Cath was in the midst of creating an artwork when the Times met up for a chat.
Explaining the thought process behind the art work, she says she was inspired by a Hikoi (spiritual walk) where the Maori spiritual guide also known as a `People Weaver’ who bridges the gap between the artists and business, took the artists on a tour of Cockle Bay and Musick Point.
“The places are of significance to Maori not only in terms of spirituality but also for trade as there was a lot of harvesting done there earlier.”
Having lived in Hong Kong which is a huge hub for trade and universal communication, she says that the topic of trade is of great interest to her.
“I want my cultural conditioning to shine through my art. The physical intelligence of what comes through is a natural reflection of what I have grown up with.”
Having spent the day before conducting a workshop on spray paint art with the students at Edgewater College, the contemporary Hong Kong-based artist was also invited to judge an art competition at Macleans College.

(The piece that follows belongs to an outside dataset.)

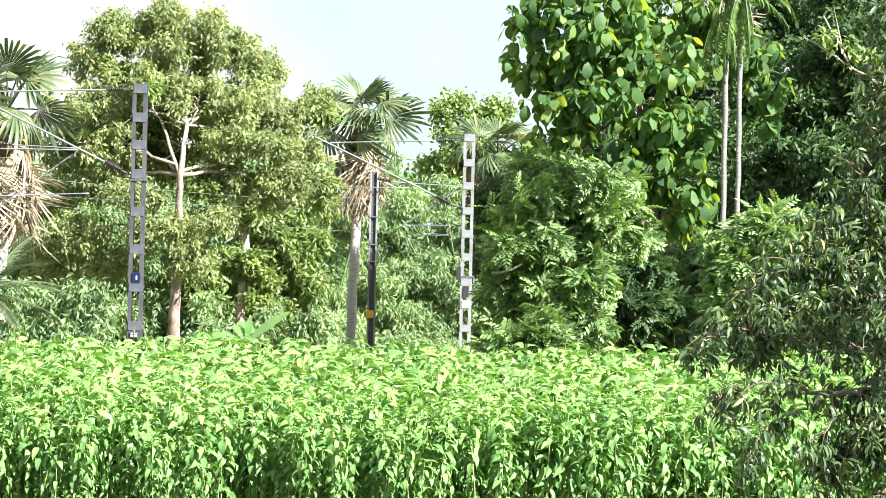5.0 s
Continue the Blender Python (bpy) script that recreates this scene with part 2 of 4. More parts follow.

“We had fun working on the methods of applying paint …and not to apply spray paint for malicious reason or attention. Though there is an illicit element to graffiti, it is a contemporary way of creative expression which appeals to me,” says the artist, whose work is greatly influenced by hip hop culture as well as Asian and Japanese-style cartoons.
Apart from working on logo/identity design, floor graphics and being commissioned to do personal works of art, Cath’s client list includes names like H&M, Nike, Selfridges, Jimmy Choo, Island Records and Lane Crawford and Kangol.
She has even created her own cartoon character Jeliboo. That was four years ago.
“Jeliboo is fun and very visually expressive. I enjoy painting a weird female body because it’s liberating,” says the artist, who possesses a passion for surreal, twisted and abstract art that is pure fantasy.
This is her third visit to New Zealand and but this time it is for the art project that focuses on building connections between urban contemporary artists within the Pacific who identify or are influenced by Asian culture.
The project is a partnership between Zoe Hoeberigs of Malcolm Smith Gallery and Olivia Laita of Aotearoa Urban Arts Trust.